If focus is the key to success, Barrow Street is throwing straight bullseyes. Forget author interviews, genre-jumping, and flashy art, and delve into the text, straight into the words on the page. The Winter 2014/15 issue has a simple no-nonsense design. Authors are listed alphabetically. Bios are found at the back in fine print jammed together to save precious real estate. No editor’s letter. No ads. Just a tight masthead and a New York address and 96 outstanding poems, running the gamut from short and sweet to epic and tragic. Sixty-two poets are published, ranging from first-timers to big names from big institutions with supporting bibliography. Whatever process the Barrow Street editors and readers are using to sift through their slush, which I imagine to be a mountainous snow bank, doesn’t change a thing: because it is working. Since 2000, they have had 18 poems selected to be anthologized in Best American Poetry.

In this issue most of the poems are a page, a few are two, but not longer. Most poets have a single poem or two included, not three. Except for the special sections featuring Meg Day, Molly Peacock, and Terri Witer. Meg Day writes in a crisp and vivid style. It is easy to see why her poems were selected as the 2013 The Barrow Street Book Prize winner, judged by Afaa Michael Weaver. In the poem “On Nights When I Am Amelia Earhart,” she takes the reader on a dreamy flight through “sea and spit” concluding with:

     It’s then that I can see the lighthouse keep—
     his hands pressed to the glass & cry for him
     until night comes & I’m sailing once again.

Mulling and twisting the mundane into the epic, the memorable, Day transforms daily moments: a first snow, a jog, a meeting in the park, the biting of nails.

Molly Peacock, a Canadian icon, has the only prose in the issue. “The Negativo Trio” begins “No was a violin, Not a viola, and Never a cello. They were noble instruments, but highly non-conformist. Prickly in personality, if sexy. Wayward. Always went in their own direction. Made odd choices. Loved the difficult. Naysaid the popular. Collectively unified in a single reaction to the mainstream: negative.” Hooked from the first phrase, the reader cannot, like a well-told joke, stop listening to this negative trio. It becomes clear why Peacock is almost a household name and included in this issue.

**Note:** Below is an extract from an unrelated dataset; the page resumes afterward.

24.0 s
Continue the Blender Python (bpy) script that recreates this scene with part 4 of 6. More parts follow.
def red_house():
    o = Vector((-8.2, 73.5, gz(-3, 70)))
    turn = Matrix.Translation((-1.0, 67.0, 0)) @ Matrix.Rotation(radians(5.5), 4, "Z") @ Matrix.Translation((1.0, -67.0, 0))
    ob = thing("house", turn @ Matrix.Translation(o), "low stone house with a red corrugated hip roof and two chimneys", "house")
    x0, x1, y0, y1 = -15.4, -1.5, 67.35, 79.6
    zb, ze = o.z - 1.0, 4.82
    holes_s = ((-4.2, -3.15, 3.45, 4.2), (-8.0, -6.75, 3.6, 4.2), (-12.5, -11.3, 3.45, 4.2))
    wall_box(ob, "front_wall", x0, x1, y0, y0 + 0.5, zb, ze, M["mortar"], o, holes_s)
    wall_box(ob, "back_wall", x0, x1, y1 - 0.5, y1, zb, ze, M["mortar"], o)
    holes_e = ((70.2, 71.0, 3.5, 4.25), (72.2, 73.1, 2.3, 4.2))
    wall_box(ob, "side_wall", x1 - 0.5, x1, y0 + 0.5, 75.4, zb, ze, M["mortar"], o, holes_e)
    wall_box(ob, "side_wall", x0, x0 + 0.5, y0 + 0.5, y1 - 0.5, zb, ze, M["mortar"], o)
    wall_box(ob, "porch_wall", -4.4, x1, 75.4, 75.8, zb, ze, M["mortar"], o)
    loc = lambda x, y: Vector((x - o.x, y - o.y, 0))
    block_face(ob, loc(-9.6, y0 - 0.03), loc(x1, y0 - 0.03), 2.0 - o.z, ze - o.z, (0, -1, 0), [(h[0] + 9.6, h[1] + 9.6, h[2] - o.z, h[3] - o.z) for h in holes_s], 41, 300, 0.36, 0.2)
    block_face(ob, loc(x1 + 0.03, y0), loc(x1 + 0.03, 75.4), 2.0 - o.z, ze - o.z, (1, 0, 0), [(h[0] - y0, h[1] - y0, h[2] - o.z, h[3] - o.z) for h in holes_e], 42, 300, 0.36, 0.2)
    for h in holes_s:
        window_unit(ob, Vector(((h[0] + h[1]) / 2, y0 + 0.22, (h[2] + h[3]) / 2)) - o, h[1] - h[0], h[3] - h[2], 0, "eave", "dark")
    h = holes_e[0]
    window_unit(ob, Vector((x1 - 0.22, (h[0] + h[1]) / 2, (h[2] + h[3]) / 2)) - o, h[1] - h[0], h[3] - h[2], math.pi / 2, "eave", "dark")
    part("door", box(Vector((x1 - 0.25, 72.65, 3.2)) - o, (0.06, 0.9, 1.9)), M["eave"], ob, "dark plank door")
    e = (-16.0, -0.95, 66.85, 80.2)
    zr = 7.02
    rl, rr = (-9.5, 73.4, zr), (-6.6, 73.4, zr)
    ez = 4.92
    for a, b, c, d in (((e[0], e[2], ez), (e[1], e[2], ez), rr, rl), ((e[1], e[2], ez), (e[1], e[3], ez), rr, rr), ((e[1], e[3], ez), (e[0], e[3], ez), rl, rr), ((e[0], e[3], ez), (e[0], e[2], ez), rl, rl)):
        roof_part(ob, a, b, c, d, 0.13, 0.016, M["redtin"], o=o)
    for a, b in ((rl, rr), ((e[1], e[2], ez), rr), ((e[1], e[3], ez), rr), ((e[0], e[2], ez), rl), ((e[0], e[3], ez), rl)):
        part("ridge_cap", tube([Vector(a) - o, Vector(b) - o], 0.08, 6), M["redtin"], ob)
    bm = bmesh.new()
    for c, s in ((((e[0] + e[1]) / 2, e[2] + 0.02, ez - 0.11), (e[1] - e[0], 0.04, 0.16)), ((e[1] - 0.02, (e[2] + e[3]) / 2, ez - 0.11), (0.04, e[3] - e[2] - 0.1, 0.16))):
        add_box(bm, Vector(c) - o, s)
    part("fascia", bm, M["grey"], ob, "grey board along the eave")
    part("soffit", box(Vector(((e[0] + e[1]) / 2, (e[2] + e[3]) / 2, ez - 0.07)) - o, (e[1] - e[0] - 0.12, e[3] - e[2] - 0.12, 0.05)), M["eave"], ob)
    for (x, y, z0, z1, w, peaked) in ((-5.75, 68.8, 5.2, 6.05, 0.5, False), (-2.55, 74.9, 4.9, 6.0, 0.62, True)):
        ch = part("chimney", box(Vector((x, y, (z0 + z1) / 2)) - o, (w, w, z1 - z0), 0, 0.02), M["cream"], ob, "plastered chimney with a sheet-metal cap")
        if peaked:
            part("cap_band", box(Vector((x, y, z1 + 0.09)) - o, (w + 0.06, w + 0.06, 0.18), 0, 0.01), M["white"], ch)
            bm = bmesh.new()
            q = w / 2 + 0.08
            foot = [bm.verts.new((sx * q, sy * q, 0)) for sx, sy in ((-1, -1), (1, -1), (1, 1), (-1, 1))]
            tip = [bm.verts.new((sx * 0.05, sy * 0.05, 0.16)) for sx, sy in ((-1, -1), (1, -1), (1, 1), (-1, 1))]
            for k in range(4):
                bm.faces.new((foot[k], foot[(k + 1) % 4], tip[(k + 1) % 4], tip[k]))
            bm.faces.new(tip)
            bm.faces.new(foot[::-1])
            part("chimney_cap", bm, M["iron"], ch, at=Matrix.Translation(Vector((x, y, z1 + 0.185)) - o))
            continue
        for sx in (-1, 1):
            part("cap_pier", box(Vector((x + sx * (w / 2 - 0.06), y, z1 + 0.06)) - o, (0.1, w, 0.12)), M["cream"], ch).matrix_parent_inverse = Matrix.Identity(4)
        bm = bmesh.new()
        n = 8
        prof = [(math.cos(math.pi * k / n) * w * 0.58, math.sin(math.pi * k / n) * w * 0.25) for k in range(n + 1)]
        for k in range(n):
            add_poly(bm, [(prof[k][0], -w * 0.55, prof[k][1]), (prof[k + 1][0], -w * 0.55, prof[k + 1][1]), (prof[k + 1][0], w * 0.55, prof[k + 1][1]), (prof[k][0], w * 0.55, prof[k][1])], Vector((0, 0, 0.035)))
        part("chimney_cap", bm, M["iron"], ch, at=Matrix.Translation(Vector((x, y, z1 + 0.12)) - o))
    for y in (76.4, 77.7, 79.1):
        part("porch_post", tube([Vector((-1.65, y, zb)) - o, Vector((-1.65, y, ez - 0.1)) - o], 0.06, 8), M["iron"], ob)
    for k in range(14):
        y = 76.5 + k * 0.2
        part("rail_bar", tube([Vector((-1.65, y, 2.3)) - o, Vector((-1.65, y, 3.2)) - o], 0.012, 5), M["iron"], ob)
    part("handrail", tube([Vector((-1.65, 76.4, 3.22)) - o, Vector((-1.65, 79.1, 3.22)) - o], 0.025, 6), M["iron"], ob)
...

Terri Witek’s “Lies Down With,” a ten part poem in spacious couples, is a magical mediation:

     A man lies with a purple flower.
     No one plans such passions.
     Because the bloom needs so much water
     he sleeps with its stem in his mouth.

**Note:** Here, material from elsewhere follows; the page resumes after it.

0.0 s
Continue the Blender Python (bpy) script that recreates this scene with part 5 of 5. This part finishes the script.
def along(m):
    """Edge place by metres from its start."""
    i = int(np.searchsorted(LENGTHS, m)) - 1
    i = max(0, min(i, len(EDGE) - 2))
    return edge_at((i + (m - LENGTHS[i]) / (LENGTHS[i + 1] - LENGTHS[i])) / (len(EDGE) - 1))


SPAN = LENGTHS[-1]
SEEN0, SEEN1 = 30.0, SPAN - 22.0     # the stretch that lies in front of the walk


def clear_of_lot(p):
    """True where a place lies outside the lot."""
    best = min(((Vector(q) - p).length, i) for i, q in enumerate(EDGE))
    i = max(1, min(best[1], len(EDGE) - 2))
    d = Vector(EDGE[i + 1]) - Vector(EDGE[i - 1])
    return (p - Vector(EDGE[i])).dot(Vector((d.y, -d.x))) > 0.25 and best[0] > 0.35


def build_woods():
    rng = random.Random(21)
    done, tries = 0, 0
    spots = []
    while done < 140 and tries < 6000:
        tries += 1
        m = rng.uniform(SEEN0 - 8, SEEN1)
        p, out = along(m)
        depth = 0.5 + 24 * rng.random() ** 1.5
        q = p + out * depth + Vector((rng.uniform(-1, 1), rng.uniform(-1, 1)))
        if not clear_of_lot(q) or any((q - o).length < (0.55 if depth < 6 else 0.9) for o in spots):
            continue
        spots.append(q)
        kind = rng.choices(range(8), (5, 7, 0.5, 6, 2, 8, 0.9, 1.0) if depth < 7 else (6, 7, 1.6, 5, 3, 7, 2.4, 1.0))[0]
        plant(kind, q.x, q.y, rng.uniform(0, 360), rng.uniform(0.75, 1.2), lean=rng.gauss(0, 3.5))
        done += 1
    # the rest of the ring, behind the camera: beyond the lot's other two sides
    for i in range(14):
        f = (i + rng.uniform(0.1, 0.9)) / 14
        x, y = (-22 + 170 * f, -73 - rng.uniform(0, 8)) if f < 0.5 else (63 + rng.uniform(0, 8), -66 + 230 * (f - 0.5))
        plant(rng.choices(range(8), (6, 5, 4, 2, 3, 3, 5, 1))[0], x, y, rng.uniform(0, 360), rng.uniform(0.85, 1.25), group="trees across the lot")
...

On the other end of the poetry-publishing spectrum, first-timer, Canon J. Parker’s “Here he Is!” brings a fresh breeze to the issue, with some fantastic lines, like: “who was declared a mole on the creamy ass of capitalism,” and “who wrote books of truth with all the pages blank / and filled the sky with infinite streams of Technicolor gibberish.” Parker’s poem catches the frantic energy of evangelism while anchoring the reader in digital culture. Barrow Street is a non-profit literary arts organization that publishes up to four volumes per year, and this issue feels like an amulet for all their good publishing to come. I imagine the selection process is gruelling, but accessible to all, so if you are a budding poet or an experienced and decorated wordsmith, then Barrow Street just might be a welcoming address for your next epistle. Focusing on the text, the poem—not the poet—as rare as it seems since the advent of the internet, is what keeps Barrow Street throwing bullseyes. Let’s pray they never stop.